Blocking AI crawlers may protect intellectual property but reduce visibility and future relevance. Pursuing legal action is expensive and uncertain. Licensing agreements and permissive bot policies may generate short-term revenue, but they can also accelerate traffic loss and create long-term dependency. Between these extremes lies a broad spectrum of policy options, each with trade-offs that are difficult to quantify.

Leaders can only navigate these choices effectively if they have long-term visibility into bot behavior. Historical data helps organizations understand how traffic patterns shift over time, assess whether agreements are respected, build evidence for legal or regulatory action and continuously refine bot management policies.

Bot Traffic as a Cyber Supply Chain Risk

AI bots interact with enterprise systems on behalf of third parties that organizations do not control. This introduces a form of supply chain risk similar to third-party software dependencies.

If upstream AI systems are compromised, poisoned or misconfigured, their agents can deliver manipulated inputs or excessive requests into downstream environments. Even without malicious intent, dependency on uncontrolled automation introduces fragility.

From a cybersecurity perspective, legitimate bot traffic must be treated as part of the extended threat model. Visibility, network segmentation, rate control and policy enforcement are foundational controls, not optional optimizations.

The Cost Dimension

Every bot request consumes resources. Bandwidth, compute cycles, cache capacity and storage are all affected. In usage-based pricing models, this translates directly into cost.

Security teams increasingly find themselves dealing with denial-of-wallet conditions caused not by attacks, but by compliant automation operating at scale. Without detailed insight into cache efficiency, request patterns and content access, it is impossible to quantify ROI or justify enforcement. Cost is not just a financial issue; it is a resilience issue. Systems strained by excessive automation have less headroom to absorb real attacks.

Designing Policies That Can Adapt

The bot ecosystem is not static. New AI providers emerge. Existing platforms adjust crawling behavior. Agents become more autonomous. An effective bot strategy requires continuous monitoring and adaptation. Policies must be revisited, validated and refined based on observed outcomes. Enforcement must be verified over time, not assumed.

A bot that respects crawl rules today may ignore them six months later. An AI provider that agreed to limits may quietly increase the frequency of requests. Without longitudinal data, these shifts go unnoticed.

Achieving this level of understanding typically requires more than standard bot mitigation dashboards.

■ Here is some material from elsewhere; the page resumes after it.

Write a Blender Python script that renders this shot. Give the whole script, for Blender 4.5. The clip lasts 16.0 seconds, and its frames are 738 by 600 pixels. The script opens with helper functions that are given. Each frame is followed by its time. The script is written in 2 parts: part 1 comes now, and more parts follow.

Today, organizations may rely on specialized automated visibility and analytics platforms, such as Hydrolix’s Bot Insights, designed to analyze traditional, malicious and AI-driven bot traffic over time. These platforms help security, marketing and web teams see how different classes of bots interact with digital properties, identify abnormal or abusive behavior patterns and evaluate the real operational and cost impact of automation.

By correlating long-term traffic trends with infrastructure usage, content access and enforcement outcomes, teams gain the evidence needed to decide which automated traffic should be allowed, rate-limited, governed or blocked entirely. More importantly, this shared visibility enables cross-functional alignment, turning legitimate bot traffic from an opaque background condition into a managed component of the organization’s cybersecurity and governance strategy.